Electronic-Grade High-Quality Perovskite Single Crystals by a Steady Self-Supply Solution Growth for High-Performance X-ray Detectors

High-quality perovskite single crystals with large size are highly desirable for the fundamental research and high energy detection application. Here, a simple and convenient solution method, featuring continuous-mass transport process (CMTP) by a steady self-supply way, is shown to keep the growth of semiconductor single crystals continuously stable at a constant growth rate until an expected crystal size is achieved.
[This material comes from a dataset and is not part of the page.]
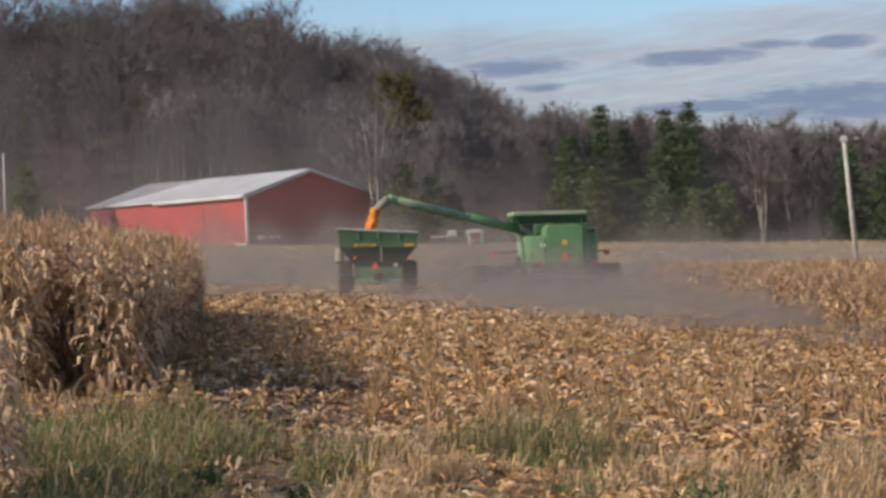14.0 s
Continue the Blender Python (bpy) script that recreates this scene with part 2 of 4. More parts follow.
def part(name, bm, mat, parent, label="", smooth=False):
    me = bm
    if isinstance(bm, bmesh.types.BMesh):
        me = bpy.data.meshes.new(name)
        bmesh.ops.recalc_face_normals(bm, faces=bm.faces)
        bm.to_mesh(me)
        bm.free()
        if smooth:
            for p in me.polygons:
                p.use_smooth = True
    me.materials.append(mat)
    ob = new(name, me)
    ob.parent = parent
    return tagged(ob, label)


def box(cx, cy, cz, sx, sy, sz, bevel=0.02, bm=None, rot=None):
    own = bmesh.new()
    r = bmesh.ops.create_cube(own, size=1.0)
    bmesh.ops.scale(own, vec=(sx, sy, sz), verts=r["verts"])
    if bevel:
        bmesh.ops.bevel(own, geom=own.edges[:], offset=min(bevel, 0.4 * min(sx, sy, sz)), segments=2, affect="EDGES", profile=0.6)
    M = Matrix.Translation((cx, cy, cz)) @ (rot or Matrix.Identity(4))
    bmesh.ops.transform(own, matrix=M, verts=own.verts)
    if bm is None:
        return own
    me = bpy.data.meshes.new("t")
    own.to_mesh(me)
    own.free()
    bm.from_mesh(me)
    bpy.data.meshes.remove(me)
    return bm


def tube(p0, p1, r0, r1=None, n=14, bm=None, bevel=0.0):
    own = bm or bmesh.new()
    p0, p1 = Vector(p0), Vector(p1)
    d = p1 - p0
    M = Matrix.Translation((p0 + p1) / 2) @ d.to_track_quat("Z", "Y").to_matrix().to_4x4()
    bmesh.ops.create_cone(own, cap_ends=True, segments=n, radius1=r0, radius2=r0 if r1 is None else r1, depth=d.length, matrix=M)
    return own


def prism(poly, axis, a, b, bevel=0.0):
    """Extrude a 2D outline along x, y or z from a to b."""
    bm = bmesh.new()
    put = {"x": lambda u, v, w: (w, u, v), "y": lambda u, v, w: (u, w, v), "z": lambda u, v, w: (u, v, w)}[axis]
    lo = [bm.verts.new(put(u, v, a)) for u, v in poly]
    hi = [bm.verts.new(put(u, v, b)) for u, v in poly]
    n = len(poly)
    bm.faces.new(lo[::-1])
    bm.faces.new(hi)
    for i in range(n):
        bm.faces.new((lo[i], lo[(i + 1) % n], hi[(i + 1) % n], hi[i]))
    bmesh.ops.recalc_face_normals(bm, faces=bm.faces)
    if bevel:
        bmesh.ops.bevel(bm, geom=bm.edges[:], offset=bevel, segments=2, affect="EDGES", profile=0.6)
    return bm


def ring(cx, cy, cz, R, r_in, width, tread=0, n=40):
    """A tyre: lathe round the x axis, with lugs."""
    bm = bmesh.new()
    prof = [(r_in, -0.42), (R * 0.86, -0.5), (R * 0.97, -0.42), (R, -0.25), (R, 0.25), (R * 0.97, 0.42), (R * 0.86, 0.5), (r_in, 0.42)]
    rows = []
    for i in range(n):
        a = 2 * math.pi * i / n
        k = 1.0 if not tread else (1.0 if i % 2 else 1.0 - tread)
        rows.append([bm.verts.new((cx + w * width, cy + math.cos(a) * q * (k if q > R * 0.9 else 1), cz + math.sin(a) * q * (k if q > R * 0.9 else 1))) for q, w in prof])
    for i in range(n):
        p, q = rows[i], rows[(i + 1) % n]
        for j in range(len(prof)):
            j2 = (j + 1) % len(prof)
            bm.faces.new((p[j], p[j2], q[j2], q[j]))
    return bm


# ---------- the lie of the land ----------
def smooth01(a, b, v):
    k = np.clip((v - a) / (b - a), 0, 1)
    return k * k * (3 - 2 * k)


HILL_X = np.array([-400, -160, -72, -40, -31, -13, 4, 16, 40, 70, 400])
HILL_Z = np.array([6, 21.5, 28.8, 31.0, 28.0, 22.6, 17.2, 12.6, 4, 4, 3])


def land(x, y):
    x, y = np.asarray(x, dtype=float), np.asarray(y, dtype=float)
    field = -0.0437 * 120 * np.tanh(x / 120) + 2.45 * smooth01(105, 196, y)
    hill = 2.2 + np.interp(x * 340 / np.clip(y, 225, 420), HILL_X, HILL_Z)
    k = smooth01(0, 1, (y - 222 - 50 * smooth01(-8, 20, x)) / (118 - 25 * smooth01(-8, 20, x)))
    out = field * (1 - k) + hill * k
    far = smooth01(380, 800, y)
    near = smooth01(300, 900, np.hypot(x, y))
    out = out * (1 - far) - 2.0 * far
    return out * (1 - near) - 2.0 * near


def ground_z(x, y):
    return float(land(x, y))

# ---------- ground ----------
def axis_steps(stops):
    out = []
    for a, b, n in stops:
        out += list(np.linspace(a, b, n, endpoint=False))
    return np.array(out + [stops[-1][1]])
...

A significantly reduced full width at half-maximum (36 arcsec) of the (400) plane from the X-ray rocking curve indicates a low angular dislocation of 6.8 × 10⁶ cm⁻² and hence a higher crystalline quality for the CH₃NH₃PbI₃(MAPbI₃) single crystals grown by CMTP as compared to the conventional inverse temperature crystallization (ITC) method. Furthermore, the CMTP-based single crystals have lower trap density, reduced by nearly 200% to 4.5 × 10⁹ cm⁻³, higher mobility increased by 187% to 150.2 cm² V⁻¹ s⁻¹, and higher mobility–lifetime product increased by around 450% to 1.6 × 10⁻³ cm² V⁻¹, as compared with the ITC-grown reference sample. The high performance of the CMTP-based MAPbI₃ X-ray detector is comparable to that of a traditional high-quality CdZnTe device, indicating the CMTP method as being a cost-efficient strategy for high-quality electronic-grade semiconductor single crystals.